Characterising induced acoustic emission activity observed during a mine-scale hydraulic-fracturing experiment in anisotropic crystalline rock

Between early 2018 and late 2019 the STIMTEC hydraulic stimulation experiment was performed at ca.~130 m below surface at the Reiche Zeche research mine in Freiberg, Saxony/Germany. The project aims at gaining insight into the creation and growth of fractures in anisotropic and heterogeneous crystalline rock units, to develop and optimise hydraulic stimulation techniques for EGS applications and to control the associated induced seismicity under in situ conditions. A series of ten hydro-frac experiments were performed in a 63 m-long, 15°-inclined injection borehole and five mini-fracs for stress measurements in a sub-vertical borehole. These were monitored using a seismic monitoring system of twelve high-sensitivity Acoustic emission (AE) sensors, three accelerometers and one broadband sensor. More than 11,000 high-frequency AE events with source sizes on the cm-to-dm scale accompanied the hydraulic stimulation in five of ten stimulated intervals in the injection borehole. Several hundred AE events were recorded during the mini-fracs in the vertical borehole.
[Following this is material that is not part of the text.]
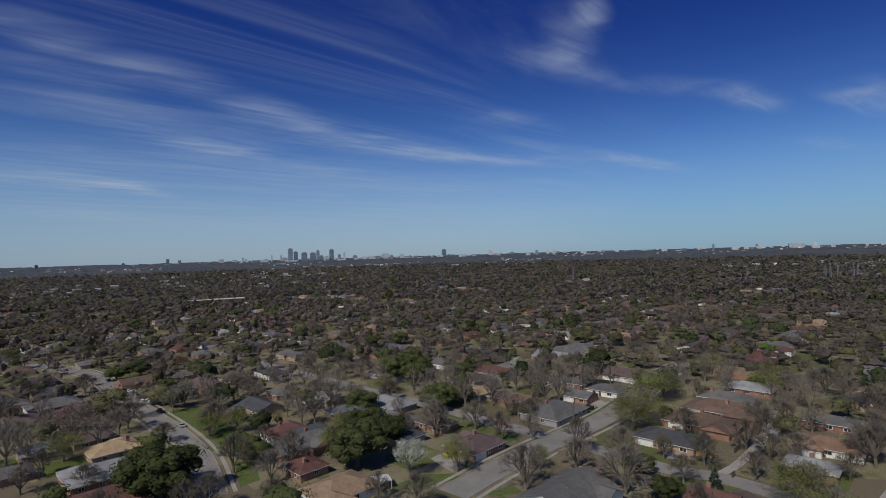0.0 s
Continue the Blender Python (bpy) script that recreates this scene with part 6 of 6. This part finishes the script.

We investigate the characteristics of induced AE events by combining information obtained from high-accuracy event locations using a transversely isotropic P-wave velocity model per station with station corrections, relative hypocentre locations, and focal mechanism solutions of selected events. The AE event clouds extend ca. 5 m radially from the injection points and show variying orientations and dips. The ca. 150 focal mechanism solutions obtained using P-wave polarisations display mixed-mode failure with a significant portion of them showing compaction. The orientation of the maximum principal stress inferred from the hydro-fracs in the injection and vertical boreholes has a trend of N348°E and a plunge of 20°, as typical for southeast Germany. However, discrepancies in the magnitudes of the principal stresses were measured between these boreholes ca. 15 m apart, resulting in different faulting regimes. We present stress orientations obtained from inverting focal mechanism solutions to provide additional information for interpreting stress-characterisation measurements.